Paris, February 16, 2023 – In response to multiple news reports that the trial of Belarusian journalists Raman Pratasevich, Stsypan Putsila, and Yan Rudzik started on Thursday, with Pratasevich facing trial in person and the others being tried in absentia from exile, the Committee to Protect Journalists issued the following statement calling for the many charges against the three to be dropped:
“The ridiculous number of crimes attributed to Raman Pratasevich, Stsypan Putsila, and Yan Rudzik is a cynical display of the vindictive nature of the Belarusian government, which is determined to retaliate against those who covered the 2020 protests demanding President Aleksandr Lukashenko’s resignation,” said Gulnoza Said, CPJ’s Europe and Central Asia program coordinator, in New York. “Authorities must immediately stop this sham trial, drop all charges against Pratasevich, Rudzik, and Putsila, and let the journalists work freely.”

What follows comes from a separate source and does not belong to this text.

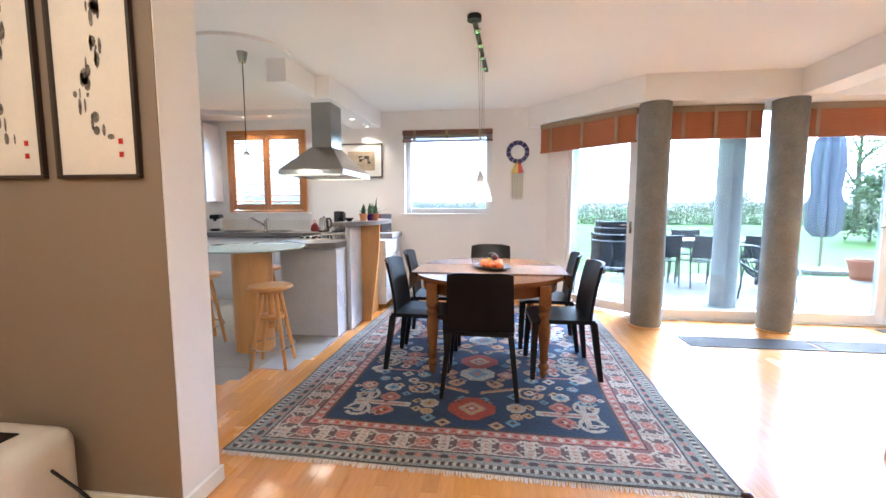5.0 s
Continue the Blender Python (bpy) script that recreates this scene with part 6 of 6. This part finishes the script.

The trial of Pratasevich and Putsila, cofounders of the Telegram channel NEXTA, and Rudzik, an administrator of the channel, started in Minsk, the capital, on Thursday, February 16, those reports said.
NEXTA extensively covered protests against Lukashenko’s disputed reelection in 2020. Authorities accuse the journalists of committing at least 1,586 crimes, and have filed more than 10 separate charges against each of them, including organizing mass unrest, conspiracy, incitement to hatred, insulting the president, and financing extremist activities, state news agency BelTA reported.
Belarusian authorities arrested Pratasevich and his girlfriend Sofia Sapega in May 2021 after diverting a commercial Ryanair flight and forcing it to land in Minsk. Pratasevich, who has been forced into several televised “confessions” since his arrest, is presently under house arrest.
Belarus was the fifth worst jailer of journalists in the world, with at least 26 journalists behind bars on December 1, 2022, when CPJ conducted its most recent prison census.